New Horizon landmark for Liberty

February 14, 2014 19.21 Europe/London By Chris Dziadul

HorizonBoxLiberty Global ended 2013 with a total of 500,000 Horizon TV subscribers in the Netherlands, Switzerland, Ireland and Germany, while its TiVo customer total stood at 2 million in the UK.

All told, its next generation subscriber total of 2.5 million represented 19% of the company’s digital TV base.

In Western Europe, Liberty Global lost 3,000 digital cable subscribers in the UK in Q4, while the strongest growth was seen in Switzerland (+30,700).

In Central and Eastern Europe, Romania was again the best performing market in the DTH sector, with Focus Sat adding 25,500 subscribers in the fourth quarter. The biggest digital cable gain was in Poland (+25,300), though at the same time UPC Polska lost 40,800 analogue subscribers.

Commenting on the company’s results, Mike Fries, CEO said: “2013 was a watershed year for Liberty Global. With the acquisition of Virgin Media, we significantly enhanced our scale which now encompasses 47 million homes passed and over 24 million unique customers. In January, we completed the Chellomedia Sale for approximately $1 billion in net proceeds, and we also reached an agreement to purchase Ziggo N.V. (“Ziggo”), the largest cable operator in the Netherlands. The Ziggo acquisition will create a nationwide footprint in one of our core markets and enable us to provide Dutch consumers with even better broadband, video and voices services. At the same time, we will be the leading challenger in mobile and B2B.

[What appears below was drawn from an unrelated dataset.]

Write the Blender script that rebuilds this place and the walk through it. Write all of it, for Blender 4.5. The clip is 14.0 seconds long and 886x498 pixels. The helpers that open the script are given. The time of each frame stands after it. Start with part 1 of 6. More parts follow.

“Adjusting to include Virgin Media results for all of 2013, our full-year combined revenue and OCF would have been $17.3 billion and $7.9 billion, respectively. Both figures represent rebased growth of 4%, consistent with our medium-term targets for mid-single digit growth. Our financial results without Virgin Media were even stronger in 2013, as we delivered 5% rebased revenue and OCF growth. Our combined Adjusted FCF was $1.8 billion, which represents a 16% increase compared to 2012, consistent with our mid-teens free cash flow growth objective over the medium term. Looking ahead to 2014, we expect accelerating rebased OCF growth compared to 2013, and we expect to deliver Adjusted FCF of approximately $2.0 billion for the full year.”